From: NewNowNext
On Wednesday, congressional Democrats staged a historic sit-in on the House floor to demand action on gun control legislation.
The protest began just a day after the Senate failed to pass four gun control bills.
By last night, 168 out of 188 House Democrats and 34 out of 44 senators joined in, with some members literally sitting on the floor. Some shouted “No bill, no break!” or sang “We Shall Overcome,” and held up the names of gun attack victims.
Sen. Elizabeth Warren brought boxes of Dunkin’ Donuts, while others carried in sleeping bags and pillows.
The effort, a rarity in American politics, comes in the wake of a mass shooting at a gay Orlando nightclub on June 12, the worst in modern U.S. history.
Rep. John Lewis, a veteran of the 1960s civil-rights movement, is leading the charge.
“What has this body done [to respond to gun violence]?” he asked. “Nothing. We have turned a deaf ear to the blood of innocents. We are blind to a crisis. Where is our courage? How many more mothers and fathers need to shed tears of grief?”

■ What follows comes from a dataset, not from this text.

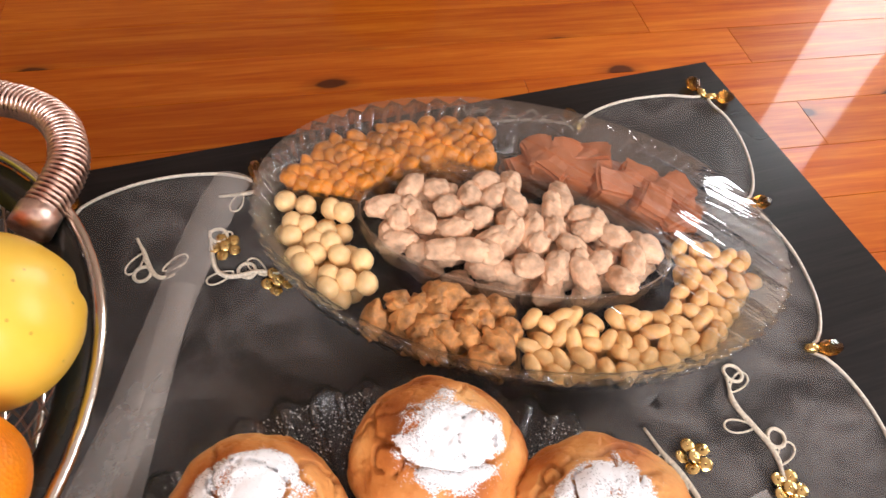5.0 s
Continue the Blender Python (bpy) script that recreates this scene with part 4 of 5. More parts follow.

In response to the sit-in, GOP leaders adjourned the House until July 5 and cut the camera feed to the House floor. Rep. Scott Peters kept filming on his cell-phone, though, and Facebook Live and Twitter’s Periscope transmissions of the proceedings were aired by C-SPAN and other networks.
“Just because they cut and run in the dark of night, just because they have left, doesn’t mean we are taking no for an answer,” declared House Minority Leader Nancy Pelosi.
Nearly 100 gun-control bills have come before Congress and all have failed. The change, Democrats insist, won’t come from the White House but by voting out legislators beholden to the NRA.
GOP leaders have rejected efforts to tighten background checks and block people on no-fly lists from obtaining firearms.
“They know that we will not bring a bill that takes away a person’s constitutionally guaranteed rights without… due process,” Majority Leader Paul Ryan told CNN.